I had a strange behavior with my program in which the double was losing the precision. My cout's were showing correct values but still the behavior was unexpected. Hence i debugged and found even gdb shows unexpected values. Following is only the simplified scenario:
double length =2.11;
//gdb shows 2.10 here but prints 2.11 correctly using cout at the end
cout<<"length; //It prints 2.11 correctly here
Often such issues are hard to find on production scenarios where debugging is not an option and the only option is using as many prints as possible. Any suggestions how can i avoid this problem?
Assuming IEEE754 double precision floating point, the closest double
to 2.11 is the slightly smaller
2.109999999999999875655021241982467472553253173828125
std::cout
is clever enough to round appropriately by default, but gdb appears to be truncating to 2 decimal places.
Given the fact that real numbers behave as they did in your case, I fear there isn't much to do about it.
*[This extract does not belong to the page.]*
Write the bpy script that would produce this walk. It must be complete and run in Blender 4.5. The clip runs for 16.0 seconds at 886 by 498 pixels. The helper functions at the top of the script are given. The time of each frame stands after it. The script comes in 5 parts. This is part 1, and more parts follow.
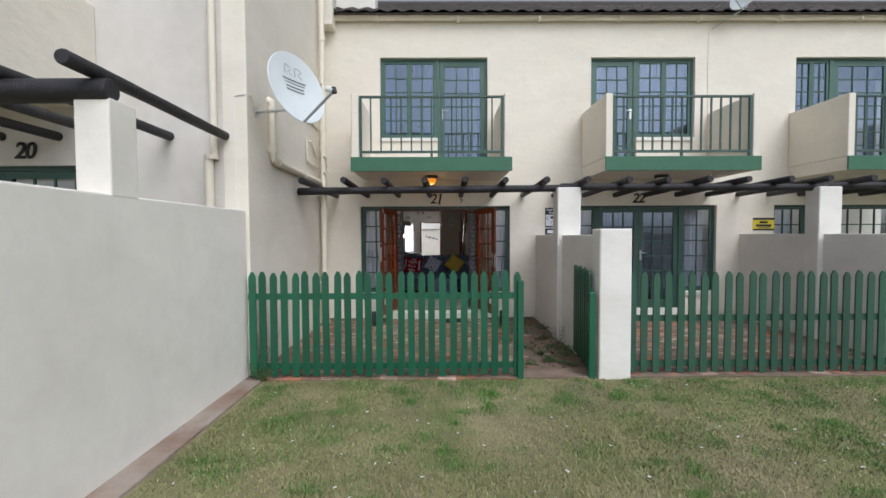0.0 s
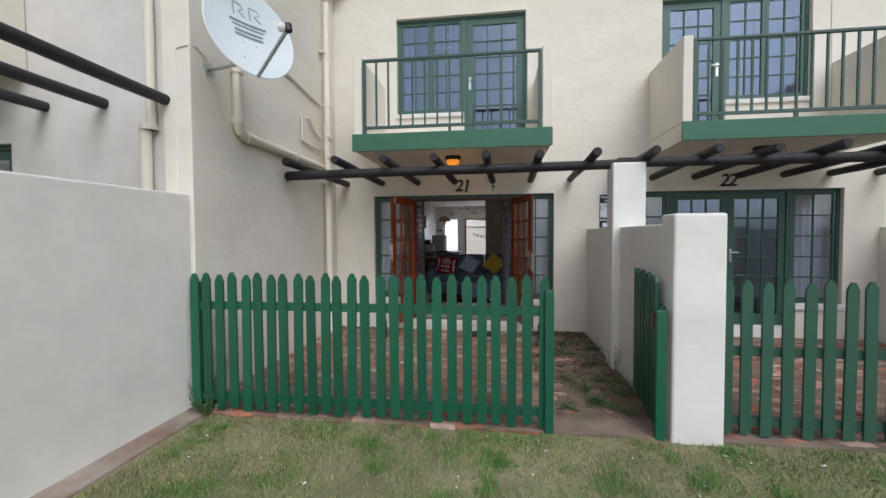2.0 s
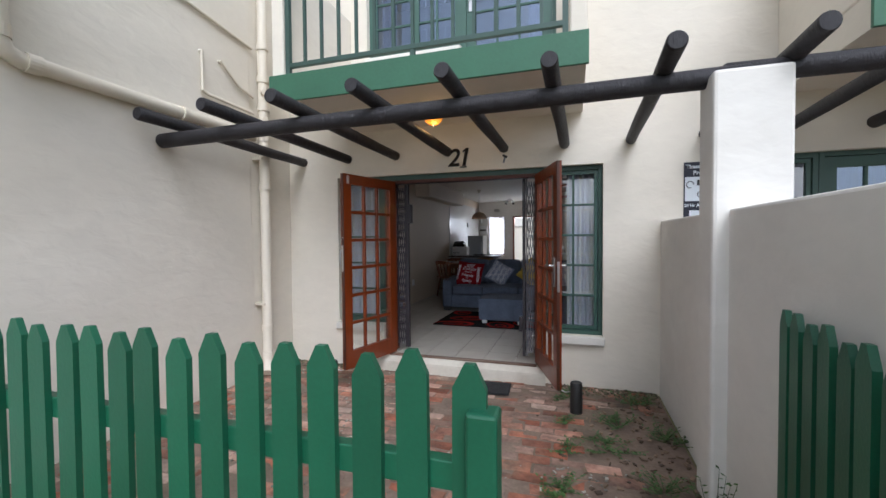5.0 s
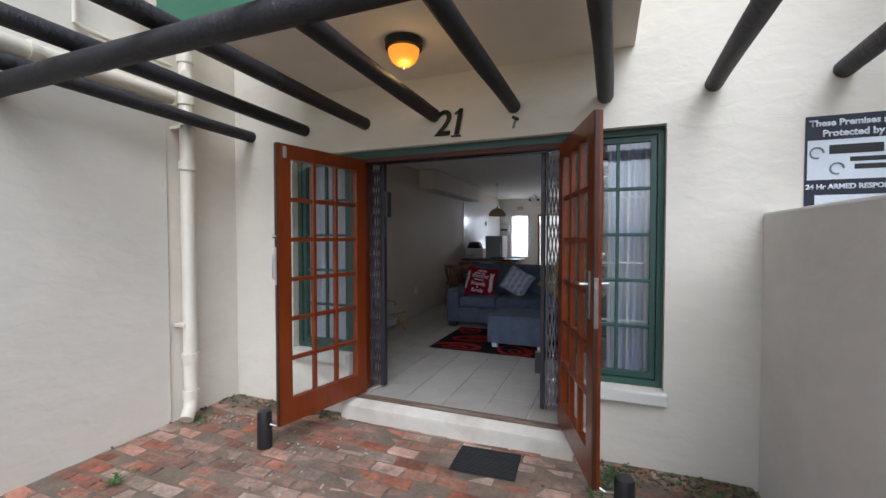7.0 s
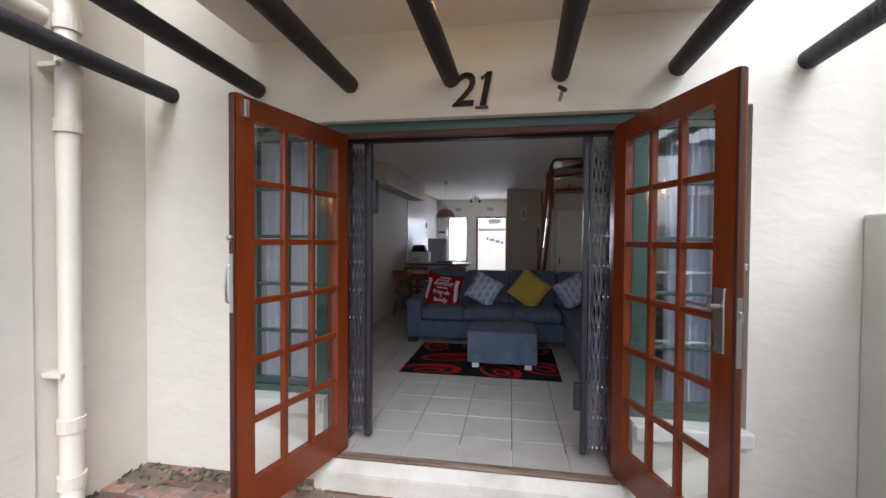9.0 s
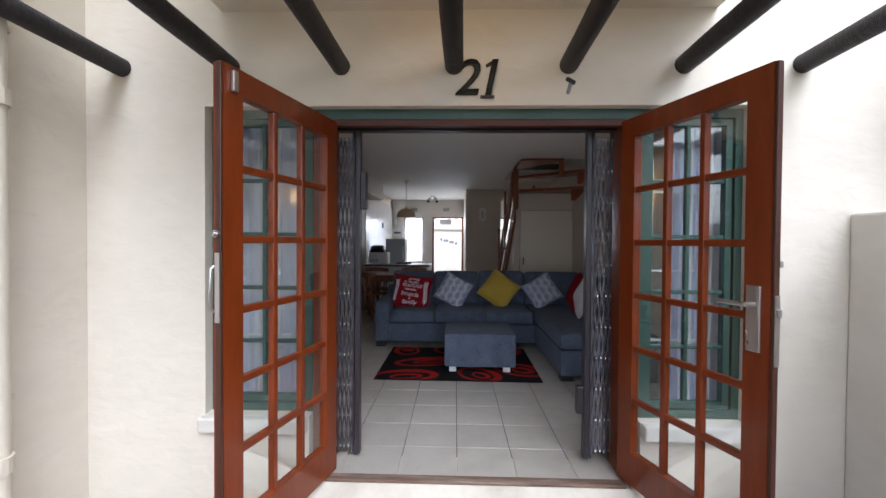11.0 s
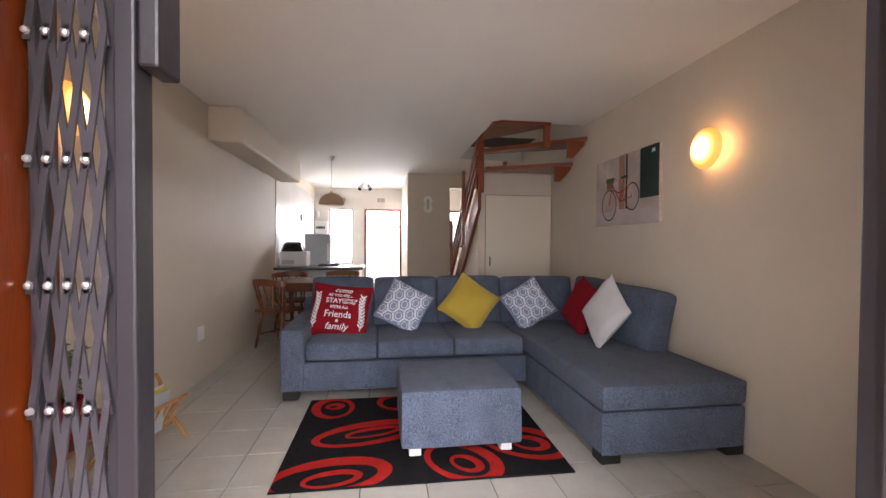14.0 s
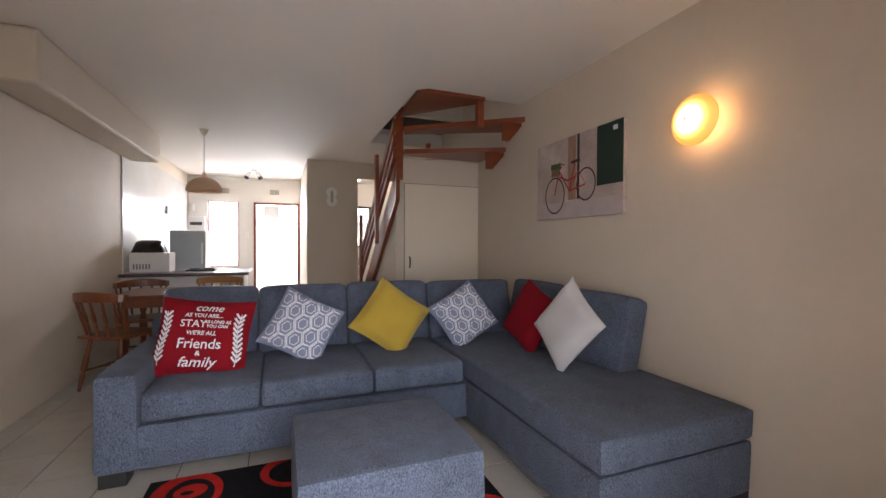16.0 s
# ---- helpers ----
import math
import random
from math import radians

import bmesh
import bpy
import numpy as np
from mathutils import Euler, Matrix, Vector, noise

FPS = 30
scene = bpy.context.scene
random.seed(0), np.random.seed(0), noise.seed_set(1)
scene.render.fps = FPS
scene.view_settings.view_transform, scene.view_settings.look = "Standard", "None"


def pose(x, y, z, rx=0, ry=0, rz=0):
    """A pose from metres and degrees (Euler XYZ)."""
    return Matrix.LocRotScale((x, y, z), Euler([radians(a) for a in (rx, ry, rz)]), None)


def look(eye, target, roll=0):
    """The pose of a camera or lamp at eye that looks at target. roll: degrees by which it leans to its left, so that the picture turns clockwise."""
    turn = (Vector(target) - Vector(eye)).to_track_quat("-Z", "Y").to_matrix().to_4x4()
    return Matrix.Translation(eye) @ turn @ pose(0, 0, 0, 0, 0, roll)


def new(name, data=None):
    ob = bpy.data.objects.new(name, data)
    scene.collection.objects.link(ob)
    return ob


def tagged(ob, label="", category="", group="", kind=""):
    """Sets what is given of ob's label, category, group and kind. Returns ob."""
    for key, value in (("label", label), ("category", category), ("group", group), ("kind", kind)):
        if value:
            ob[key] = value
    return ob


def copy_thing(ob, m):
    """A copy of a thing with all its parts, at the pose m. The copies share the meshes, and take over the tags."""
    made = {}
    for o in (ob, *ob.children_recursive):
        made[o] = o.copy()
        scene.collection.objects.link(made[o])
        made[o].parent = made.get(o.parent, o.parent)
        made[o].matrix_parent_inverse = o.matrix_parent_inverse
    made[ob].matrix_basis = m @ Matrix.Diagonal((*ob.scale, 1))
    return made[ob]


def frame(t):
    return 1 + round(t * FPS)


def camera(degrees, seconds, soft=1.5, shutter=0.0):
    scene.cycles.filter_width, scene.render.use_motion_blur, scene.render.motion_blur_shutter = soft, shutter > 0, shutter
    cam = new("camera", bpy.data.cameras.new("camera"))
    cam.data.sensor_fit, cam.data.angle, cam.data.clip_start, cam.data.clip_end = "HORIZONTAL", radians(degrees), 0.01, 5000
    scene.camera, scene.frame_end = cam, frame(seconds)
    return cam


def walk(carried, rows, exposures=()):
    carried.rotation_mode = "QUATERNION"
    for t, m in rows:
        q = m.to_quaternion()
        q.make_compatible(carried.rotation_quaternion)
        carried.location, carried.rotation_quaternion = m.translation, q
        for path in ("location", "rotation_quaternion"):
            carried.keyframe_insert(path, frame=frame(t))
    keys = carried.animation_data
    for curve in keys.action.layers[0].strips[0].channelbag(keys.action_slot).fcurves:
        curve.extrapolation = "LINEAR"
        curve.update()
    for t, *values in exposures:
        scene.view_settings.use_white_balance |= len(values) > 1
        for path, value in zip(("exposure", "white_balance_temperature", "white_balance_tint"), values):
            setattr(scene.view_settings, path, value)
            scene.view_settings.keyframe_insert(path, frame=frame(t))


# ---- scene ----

You could have planned for it to avoid it, and created space to perform equality checks over your double values.
Here are two plausible hacks for you:
1: [Tried this in a college project] To deal with numbers in the order 10^-4, use an integer and a factor value. Example: to store 1.2345, store like integer 12345 and factor as 10000. Now you can print correctly and this also give feasibility to do equality checks also.
2: If accuracy of double values is already known you can use an offset. Example: if 2.109999 has accuracy of 2 decimal places, use something like this: (int)((2.109999 + .005)*100). And then print accordingly.
But both these hacks assume following:
1: You have control on accuracy of values. 2: you really need printing accurate values.